=== TASK DATA ===
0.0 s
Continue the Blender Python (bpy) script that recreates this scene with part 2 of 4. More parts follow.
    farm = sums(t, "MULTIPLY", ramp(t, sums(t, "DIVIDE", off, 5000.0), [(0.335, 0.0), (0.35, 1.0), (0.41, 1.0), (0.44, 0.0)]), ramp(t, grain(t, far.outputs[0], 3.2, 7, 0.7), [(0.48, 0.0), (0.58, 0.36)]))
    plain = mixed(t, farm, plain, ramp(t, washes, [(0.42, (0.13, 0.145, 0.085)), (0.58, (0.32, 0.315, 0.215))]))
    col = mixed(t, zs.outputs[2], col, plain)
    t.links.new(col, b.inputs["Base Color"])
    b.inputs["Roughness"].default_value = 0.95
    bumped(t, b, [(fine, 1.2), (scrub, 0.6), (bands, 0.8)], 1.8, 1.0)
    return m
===
=== TASK DATA ===
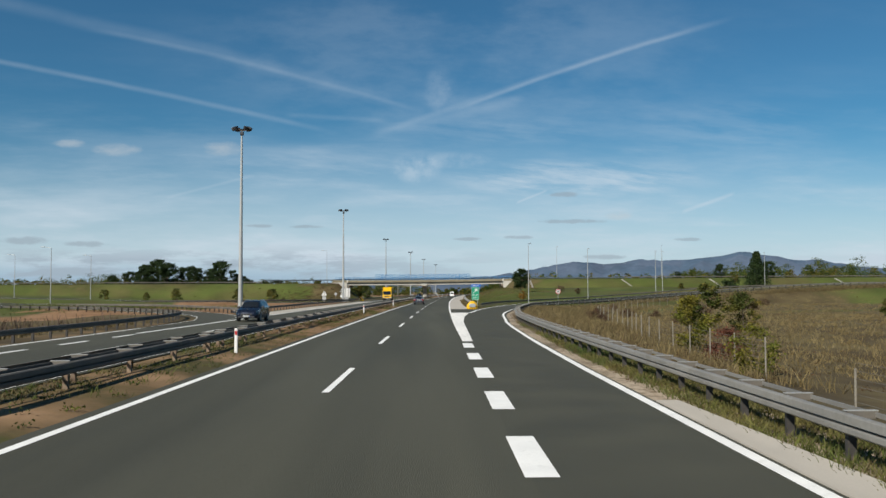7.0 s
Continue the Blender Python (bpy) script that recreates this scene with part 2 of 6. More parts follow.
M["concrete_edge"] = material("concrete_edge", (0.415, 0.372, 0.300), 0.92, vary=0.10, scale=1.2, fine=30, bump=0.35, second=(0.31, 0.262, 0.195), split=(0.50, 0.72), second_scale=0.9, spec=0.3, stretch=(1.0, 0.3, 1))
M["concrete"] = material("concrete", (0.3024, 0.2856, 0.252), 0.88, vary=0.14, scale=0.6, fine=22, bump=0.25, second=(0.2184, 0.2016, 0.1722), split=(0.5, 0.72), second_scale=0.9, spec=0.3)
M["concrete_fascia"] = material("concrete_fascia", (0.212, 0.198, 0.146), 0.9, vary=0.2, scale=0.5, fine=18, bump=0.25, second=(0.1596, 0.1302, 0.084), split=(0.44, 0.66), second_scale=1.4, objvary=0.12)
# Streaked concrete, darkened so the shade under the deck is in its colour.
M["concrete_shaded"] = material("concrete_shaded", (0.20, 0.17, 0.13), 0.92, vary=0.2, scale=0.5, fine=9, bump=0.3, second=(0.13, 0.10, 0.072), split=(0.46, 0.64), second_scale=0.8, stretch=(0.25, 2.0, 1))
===
**THE REQUEST**
Report every line containing the word "script" from the listing above.

**FINISHED ANSWER**
Continue the Blender Python (bpy) script that recreates this scene with part 2 of 4. More parts follow.
Continue the Blender Python (bpy) script that recreates this scene with part 2 of 6. More parts follow.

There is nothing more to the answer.